STATED PROBLEM: Wherever the word "from" turns up in a line of the entries, copy that line.
####
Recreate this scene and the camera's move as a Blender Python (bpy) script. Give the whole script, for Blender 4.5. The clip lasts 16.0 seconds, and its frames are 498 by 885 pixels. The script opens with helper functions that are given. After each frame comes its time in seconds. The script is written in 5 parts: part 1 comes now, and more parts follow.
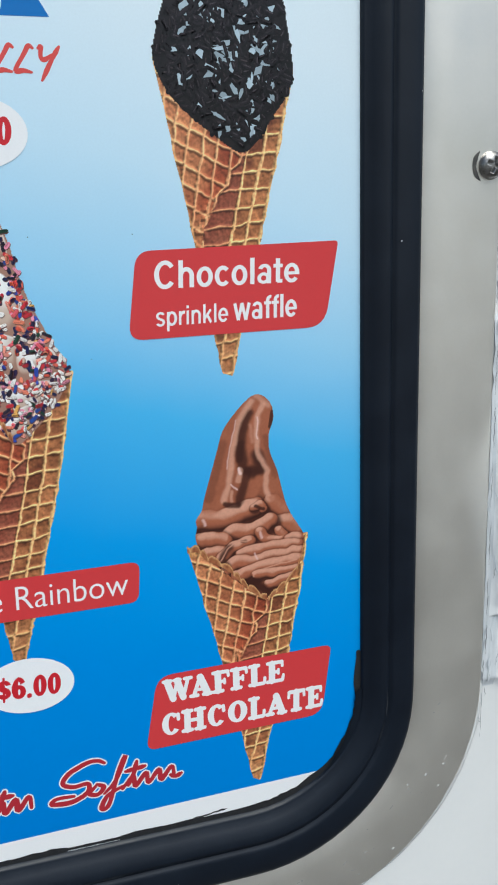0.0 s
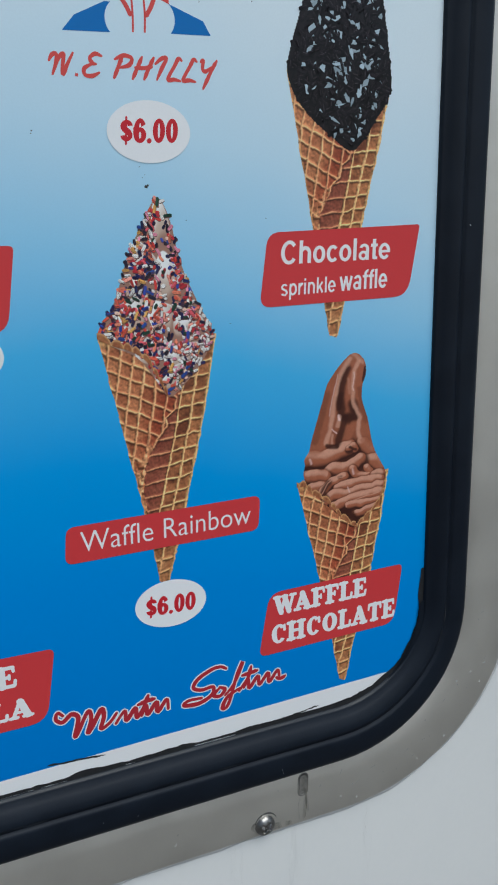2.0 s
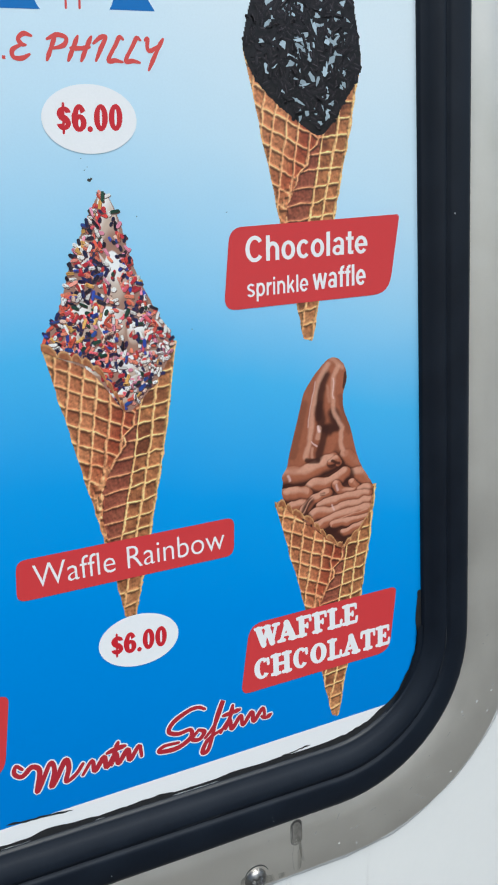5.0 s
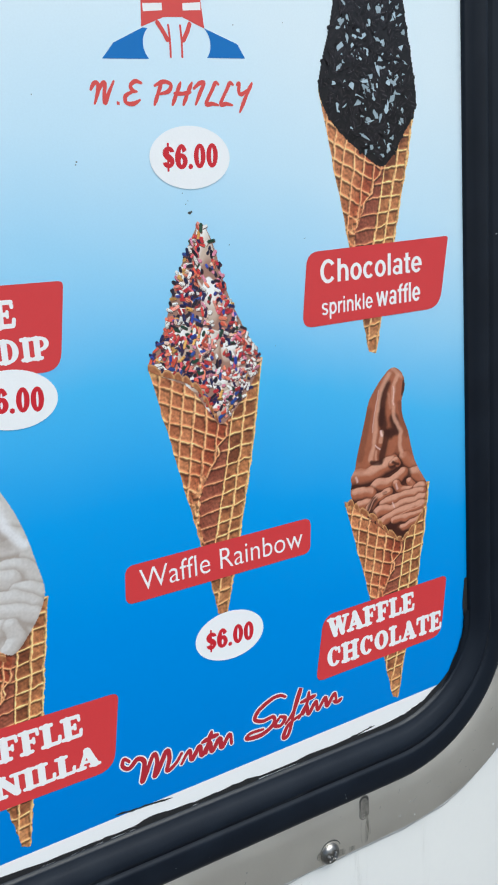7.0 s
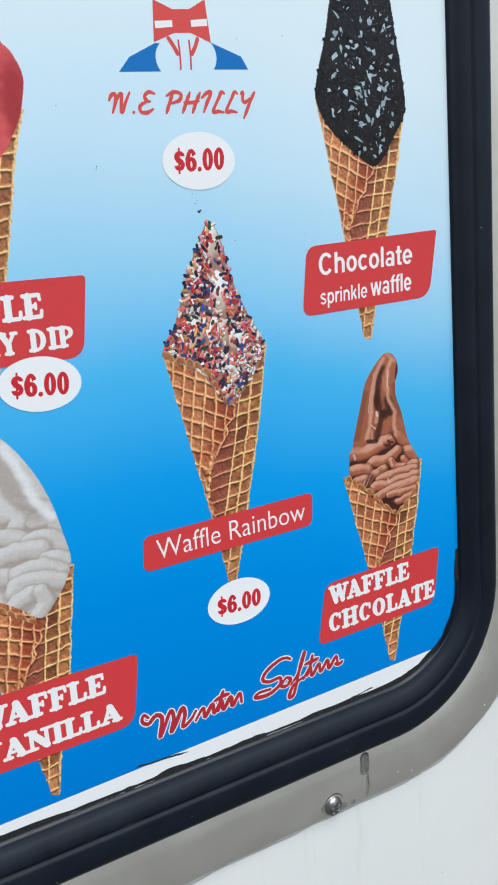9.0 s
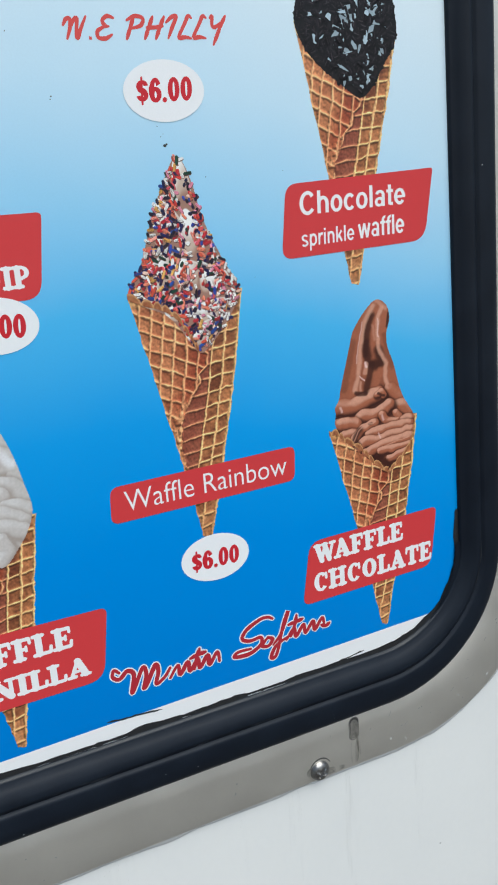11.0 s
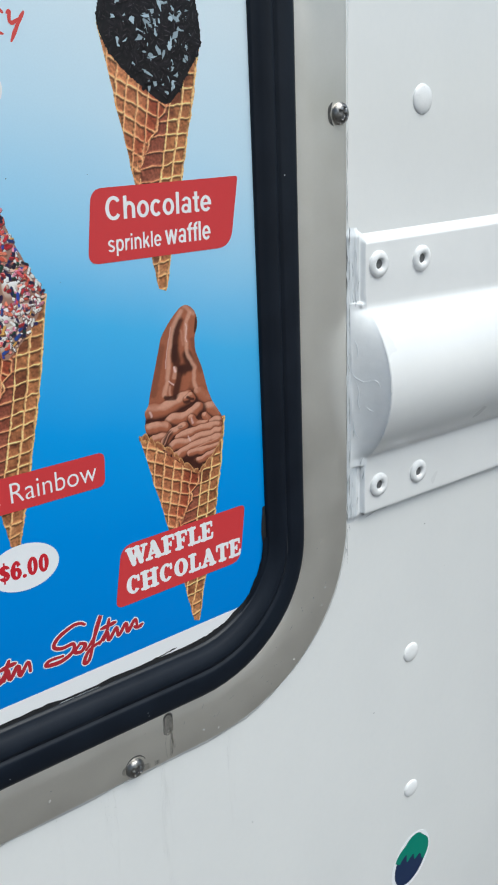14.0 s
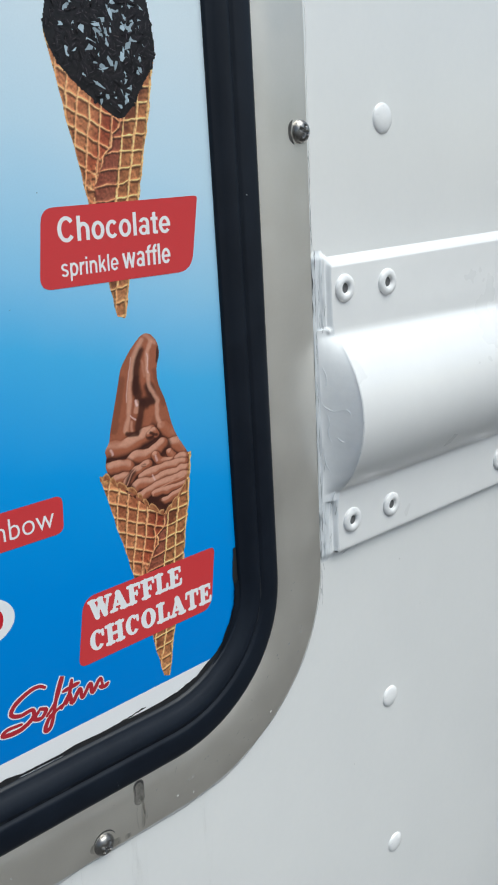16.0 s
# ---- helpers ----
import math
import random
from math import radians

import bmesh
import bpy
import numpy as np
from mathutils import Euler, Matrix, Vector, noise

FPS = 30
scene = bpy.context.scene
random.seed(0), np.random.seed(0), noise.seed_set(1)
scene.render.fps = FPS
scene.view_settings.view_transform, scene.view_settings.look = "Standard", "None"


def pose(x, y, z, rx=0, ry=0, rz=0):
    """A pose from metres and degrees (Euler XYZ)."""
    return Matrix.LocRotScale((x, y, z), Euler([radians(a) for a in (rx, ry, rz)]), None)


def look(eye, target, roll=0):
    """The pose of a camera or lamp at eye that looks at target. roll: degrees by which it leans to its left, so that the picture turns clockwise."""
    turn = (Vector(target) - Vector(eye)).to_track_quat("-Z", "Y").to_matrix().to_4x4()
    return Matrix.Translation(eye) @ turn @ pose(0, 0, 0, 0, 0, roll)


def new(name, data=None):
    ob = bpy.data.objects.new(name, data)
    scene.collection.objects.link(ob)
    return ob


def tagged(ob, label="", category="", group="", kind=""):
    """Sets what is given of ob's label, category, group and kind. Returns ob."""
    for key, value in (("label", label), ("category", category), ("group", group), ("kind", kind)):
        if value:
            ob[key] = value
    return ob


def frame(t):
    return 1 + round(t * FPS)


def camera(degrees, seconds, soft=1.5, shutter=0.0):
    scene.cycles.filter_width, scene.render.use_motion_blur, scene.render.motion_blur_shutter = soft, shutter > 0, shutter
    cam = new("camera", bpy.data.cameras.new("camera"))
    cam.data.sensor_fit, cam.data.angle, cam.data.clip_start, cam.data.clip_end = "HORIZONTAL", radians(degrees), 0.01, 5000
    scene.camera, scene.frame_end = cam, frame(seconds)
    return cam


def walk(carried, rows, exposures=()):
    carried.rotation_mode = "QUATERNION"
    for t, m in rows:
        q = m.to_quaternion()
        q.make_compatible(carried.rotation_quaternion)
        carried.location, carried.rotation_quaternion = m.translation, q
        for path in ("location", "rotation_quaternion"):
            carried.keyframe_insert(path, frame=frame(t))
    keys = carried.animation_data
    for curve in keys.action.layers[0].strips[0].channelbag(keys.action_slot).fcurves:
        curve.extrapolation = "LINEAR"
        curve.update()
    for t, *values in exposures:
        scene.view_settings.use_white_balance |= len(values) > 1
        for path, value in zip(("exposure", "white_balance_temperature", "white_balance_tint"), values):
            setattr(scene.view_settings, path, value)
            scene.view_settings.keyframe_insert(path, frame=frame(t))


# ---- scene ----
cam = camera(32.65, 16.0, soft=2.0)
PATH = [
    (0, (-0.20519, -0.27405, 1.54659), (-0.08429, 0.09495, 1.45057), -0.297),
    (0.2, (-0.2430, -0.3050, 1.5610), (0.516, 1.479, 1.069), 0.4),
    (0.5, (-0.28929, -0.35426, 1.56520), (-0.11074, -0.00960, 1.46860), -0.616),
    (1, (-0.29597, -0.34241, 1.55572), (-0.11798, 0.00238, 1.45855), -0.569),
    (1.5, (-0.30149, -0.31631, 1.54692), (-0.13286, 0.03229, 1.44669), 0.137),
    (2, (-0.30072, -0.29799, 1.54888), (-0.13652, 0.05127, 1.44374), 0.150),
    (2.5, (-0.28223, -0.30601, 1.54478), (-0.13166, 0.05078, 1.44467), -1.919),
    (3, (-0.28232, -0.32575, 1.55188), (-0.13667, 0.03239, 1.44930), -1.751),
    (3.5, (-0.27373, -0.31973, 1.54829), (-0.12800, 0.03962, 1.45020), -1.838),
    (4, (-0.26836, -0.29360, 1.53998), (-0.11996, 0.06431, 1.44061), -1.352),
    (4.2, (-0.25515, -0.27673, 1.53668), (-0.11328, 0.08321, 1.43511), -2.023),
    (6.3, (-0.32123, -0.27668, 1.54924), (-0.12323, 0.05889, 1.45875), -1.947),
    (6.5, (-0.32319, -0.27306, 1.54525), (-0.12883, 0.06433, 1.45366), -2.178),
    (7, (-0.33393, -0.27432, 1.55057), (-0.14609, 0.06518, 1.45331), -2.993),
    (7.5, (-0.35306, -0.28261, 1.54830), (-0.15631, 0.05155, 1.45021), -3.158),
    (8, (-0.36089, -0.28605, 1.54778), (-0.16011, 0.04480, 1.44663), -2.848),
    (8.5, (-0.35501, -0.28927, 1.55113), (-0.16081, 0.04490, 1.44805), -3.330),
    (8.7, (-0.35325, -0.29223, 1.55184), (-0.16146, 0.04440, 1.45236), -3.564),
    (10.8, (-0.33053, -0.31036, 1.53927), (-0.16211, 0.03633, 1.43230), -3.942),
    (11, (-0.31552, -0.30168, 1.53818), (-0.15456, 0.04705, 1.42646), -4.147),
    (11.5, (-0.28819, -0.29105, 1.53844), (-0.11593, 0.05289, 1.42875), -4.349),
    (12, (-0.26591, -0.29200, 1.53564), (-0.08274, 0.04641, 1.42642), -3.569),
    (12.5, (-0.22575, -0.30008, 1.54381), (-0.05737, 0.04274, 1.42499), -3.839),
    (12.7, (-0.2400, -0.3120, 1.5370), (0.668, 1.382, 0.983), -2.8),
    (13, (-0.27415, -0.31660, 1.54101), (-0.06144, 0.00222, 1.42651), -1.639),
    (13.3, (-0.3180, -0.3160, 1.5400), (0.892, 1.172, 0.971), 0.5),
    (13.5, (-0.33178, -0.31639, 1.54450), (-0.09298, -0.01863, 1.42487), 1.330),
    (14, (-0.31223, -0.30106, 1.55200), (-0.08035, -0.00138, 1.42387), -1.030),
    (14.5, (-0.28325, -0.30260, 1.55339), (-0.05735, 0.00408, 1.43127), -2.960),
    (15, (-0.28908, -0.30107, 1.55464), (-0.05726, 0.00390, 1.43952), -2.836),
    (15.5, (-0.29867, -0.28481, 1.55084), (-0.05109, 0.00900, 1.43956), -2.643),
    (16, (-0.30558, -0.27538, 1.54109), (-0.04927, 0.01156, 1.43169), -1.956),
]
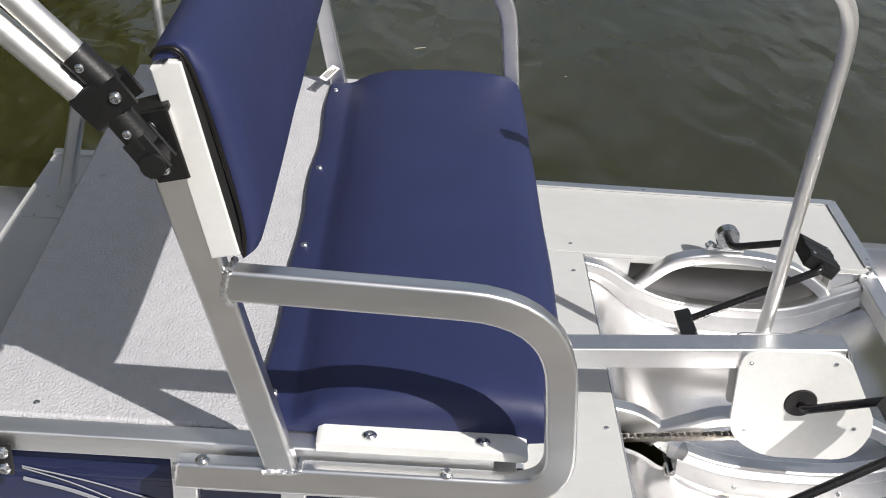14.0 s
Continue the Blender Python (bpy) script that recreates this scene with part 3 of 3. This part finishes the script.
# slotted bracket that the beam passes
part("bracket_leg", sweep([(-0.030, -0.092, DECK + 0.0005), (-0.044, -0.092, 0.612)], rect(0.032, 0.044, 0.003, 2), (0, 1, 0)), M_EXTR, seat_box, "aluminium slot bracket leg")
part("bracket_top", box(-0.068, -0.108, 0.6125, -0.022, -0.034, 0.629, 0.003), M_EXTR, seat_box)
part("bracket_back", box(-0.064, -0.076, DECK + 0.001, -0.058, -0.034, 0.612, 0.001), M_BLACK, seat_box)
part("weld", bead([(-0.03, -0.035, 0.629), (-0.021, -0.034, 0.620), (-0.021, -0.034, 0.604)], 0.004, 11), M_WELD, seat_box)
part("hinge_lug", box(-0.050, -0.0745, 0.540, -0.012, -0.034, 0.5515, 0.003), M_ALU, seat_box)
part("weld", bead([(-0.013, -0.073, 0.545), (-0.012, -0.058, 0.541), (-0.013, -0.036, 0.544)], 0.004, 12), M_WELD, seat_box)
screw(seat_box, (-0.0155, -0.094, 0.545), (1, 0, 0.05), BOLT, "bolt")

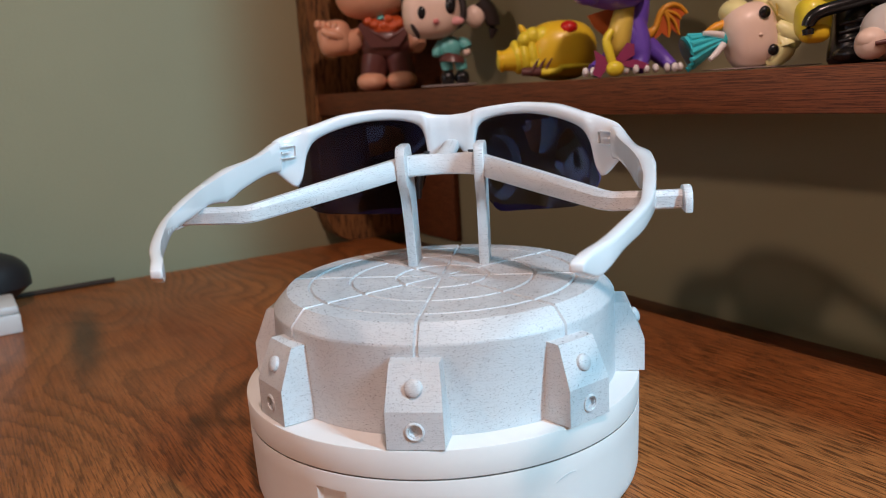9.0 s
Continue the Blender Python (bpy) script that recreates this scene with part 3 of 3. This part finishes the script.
####
THE COMPLETED TASK:
from math import radians
from mathutils import Euler, Matrix, Vector, noise
    """A pose from metres and degrees (Euler XYZ)."""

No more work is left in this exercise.